BAKER — More than 100 people attended a forum for Baker mayor, police chief and City Council candidates Thursday night at Baker Municipal Auditorium as they head into Saturday’s start of early voting.
The March 5 primary is attracting attention primarily because the incumbents for mayor and for police chief are not seeking re-election.
Among the mayoral candidates, a common theme was job creation in the economically distressed city.
The four candidates seeking to replace Mayor Harold Rideau are former Mayor Leroy Davis; Joyce Burges, who has held the District 3 seat on the Baker City Council since 2012; former council member Carlon Simpson; and the city’s chief administrative officer, Darnell Waites, all Democrats.
Davis, who was mayor of Baker from 2001-04, said that during his administration he grew the budget and brought businesses into the city.
“My campaign is self-financed,” he said. “No one can tell me what to do except you, the voters.”
Burges stressed the need for Baker to progress, especially in education and economic development.
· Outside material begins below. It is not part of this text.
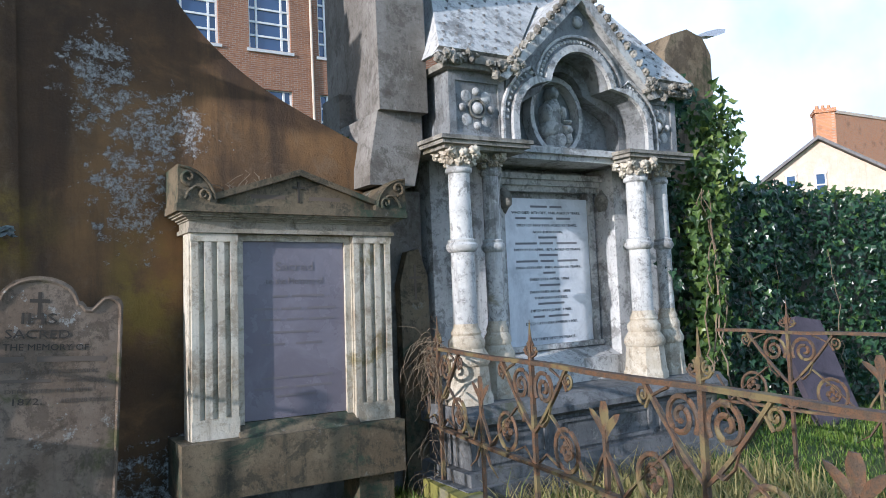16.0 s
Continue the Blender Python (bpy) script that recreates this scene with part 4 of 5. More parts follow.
def gothic_column(x, y, r, foot):
    """A shaft in two lengths with ring, moulded base and leafy capital."""
    col = part("column", lathe(bmnew(), x, y, [(r, 1.0), (r * 0.98, 1.50), (r * 0.94, 1.53), (r * 0.9, 2.0)], 28), GOTHIC, goth, "smooth pale column", smooth=40)
    part("ring", lathe(bmnew(), x, y, [(r, 1.475), (r * 1.2, 1.485), (r * 1.35, 1.505), (r * 1.35, 1.52), (r * 1.15, 1.535), (r * 1.2, 1.55), (r * 0.95, 1.56)], 28), GOTHIC, col, smooth=40)
    part("base", lathe(bmnew(), x, y, [(r * 1.75, 0.79), (r * 1.9, 0.81), (r * 1.9, 0.835), (r * 1.7, 0.86), (r * 1.45, 0.89), (r * 1.55, 0.91), (r * 1.55, 0.935), (r * 1.2, 0.97), (r * 1.28, 0.985), (r * 1.05, 1.02), (r, 1.04)], 28), TOMB, col, "lichened moulded base", smooth=40)
    part("pedestal", lathe(bmnew(), x, y, [(r * 2.05, 0.56), (r * 2.05, 0.60), (r * 1.9, 0.63), (r * 1.72, 0.79)], 8, 0, 0, 0.0), TOMB, col, "eight-sided pedestal", bevel=0.01)
    bm = lathe(bmnew(), x, y, [(r * 0.9, 1.96), (r * 1.12, 1.97), (r * 1.12, 1.99), (r * 0.95, 2.0), (r * 1.15, 2.05), (r * 1.5, 2.10)], 20)
    cap = part("capital", bm, GOTHIC, goth, "carved leaf capital", smooth=60)
    bm = bmnew()
    for tier, (count, out, z, k) in enumerate(((9, 1.16, 2.035, 0.30), (9, 1.45, 2.075, 0.36), (5, 1.75, 2.09, 0.42))):
        for i in range(count):
            a = 2 * math.pi * (i + 0.5 * tier) / count + carver.normal(0, 0.08)
            blob(bm, x + r * out * math.cos(a), y + r * out * math.sin(a), z + carver.normal(0, 0.005), r * k, r * k, r * k * 1.1, 3, 0.8, i + 3 * tier)
    part("carved_leaves", bm, TOMB, cap, "two rings of curled stone leaves", smooth=70)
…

If elected, she said, she would encourage young people to be more involved in city government, and she would organize town hall meetings.
Simpson, a former City Council member who served from 2000-04 and again from 2008-12, said that if elected, she would work to bring Baker back into the spotlight.
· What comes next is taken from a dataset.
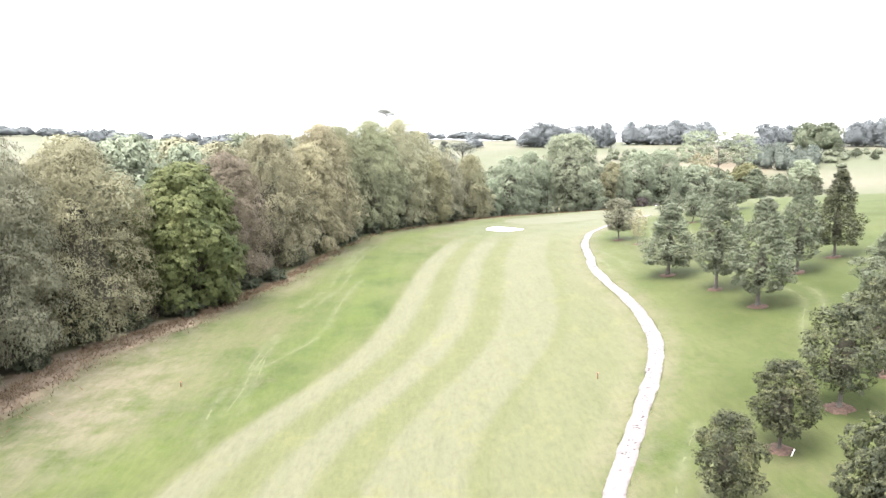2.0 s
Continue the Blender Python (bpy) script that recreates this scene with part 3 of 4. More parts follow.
def foliage(rng, shape, height, radius, base, masses, mass_size, fans, per, leaf, fan=1.3, droop=0.6, rise=0.25, lobes=0.14, tilt=0.25, slim=0.5, thin=0.6, fill=1.6, squash=0.85, under=0.6, clefts=True):
    """Leaves of a crown: great rounded masses, each shingled with drooping fans of leaves where it faces out, and shaded leaves further in."""
    hs, rs = PROFILE[shape]
    tall = height - base
    i = np.arange(masses)
    h = ((i + rng.uniform(0.1, 0.9, masses)) / masses) ** 0.85
    th = i * 2.399963 + rng.normal(0, 0.3, masses)
    w = np.interp(h, hs, rs)
    mr = radius * mass_size * rng.uniform(0.75, 1.25, masses) * (thin + (1 - thin) * w)
    r = np.maximum(0.0, w * radius * (1 + lobes * rng.normal(0, 1, masses)) - 0.85 * mr)
    mz = mr * squash
    cz = np.clip(base + h * tall, base + 0.75 * mz, np.maximum(height - mz * rng.uniform(0.95, 1.15, masses), base + 0.76 * mz))
    c = np.stack([r * np.cos(th), r * np.sin(th), cz], 1)
    out = unit(np.stack([np.cos(th), np.sin(th), 0.1 + 1.6 * np.clip(h - 0.5, 0, 1)], 1))
    # where the fans spring from
    k = np.arange(fans) + 0.5
    z = 1 - 2 * k / fans
    q = np.stack([np.sqrt(1 - z * z) * np.cos(k * 2.399963), np.sqrt(1 - z * z) * np.sin(k * 2.399963), z], 1)
    v = unit(q[None] + rng.normal(0, 0.16, (masses, fans, 3)))
    b = c[:, None] + v * np.stack([mr, mr, mz], 1)[:, None] * rng.uniform(0.82, 1.06, (masses, fans, 1))
    keep = ((np.einsum("ijk,ik->ij", v, out) > -0.25) | (v[:, :, 2] > 0.35)) & (v[:, :, 2] > -under) & (b[:, :, 2] > base * 0.7)
    for j in range(masses):
        d = np.linalg.norm((b - c[j]) / np.array([mr[j], mr[j], mz[j]]), axis=2)
        d[j] = 9
        keep &= d > 0.80
    bf, vf, of = b[keep], v[keep], np.broadcast_to(out[:, None], v.shape)[keep]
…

“Without change, there can be no growth,” she said. “We can make change together.”
Waites has been the chief administrative officer for the city of Baker for three years. “We shaved $2 million off the budget last year. We do have issues, but we’ve been able to manage our finances. I’m doing it every day,” he said.
His ability to talk to everyone in Baker and promote unity, Waites said, makes him the best candidate for mayor.
Two men, Darryl Rainwater and Carl Dunn, both Democrats, are vying to replace longtime Police Chief Mike Knaps.
Dunn, a retired Baton Rouge police captain, said he spent 32 years in law enforcement and has the heart of a public servant.
“It’s not just about being a police officer; it’s about serving the public,” he said.
Rainwater, who has worked for the Baker Police Department for 20 years, is a member of the Baker Police Administrative Team.
“We get up every day and put the badge on with pride,” he said, adding that, if elected, he would work to keep Baker one of the safest cities in Louisiana.
Early voting for the primary starts Saturday, from 8:30 a.m. to 6 p.m., through Feb. 27, except Sunday, at the Office of Motor Vehicles Building, 2250 Main St., Baker, as well as locations in Baton Rouge including City Hall, 222 St. Louis St.
A runoff, if needed, is on April 9.
Candidates for City Council also spoke at the forum, including Charles Vincent, District 1 incumbent, and his challenger, Admon McCastle; District 2 incumbent Pete Heine and challengers Naisha Cooper and Cleveland Thomas; District 3 candidates Glenda Bryant, Bruce D. Jones and Troy Watson; District 4 candidates Doris Alexander and Antonia Caine; and District 5 challenger Brenda Jackson. District 2 candidate LaSunia McNeely, District 4 incumbent Robert Young and District 5 incumbent John Givens did not attend.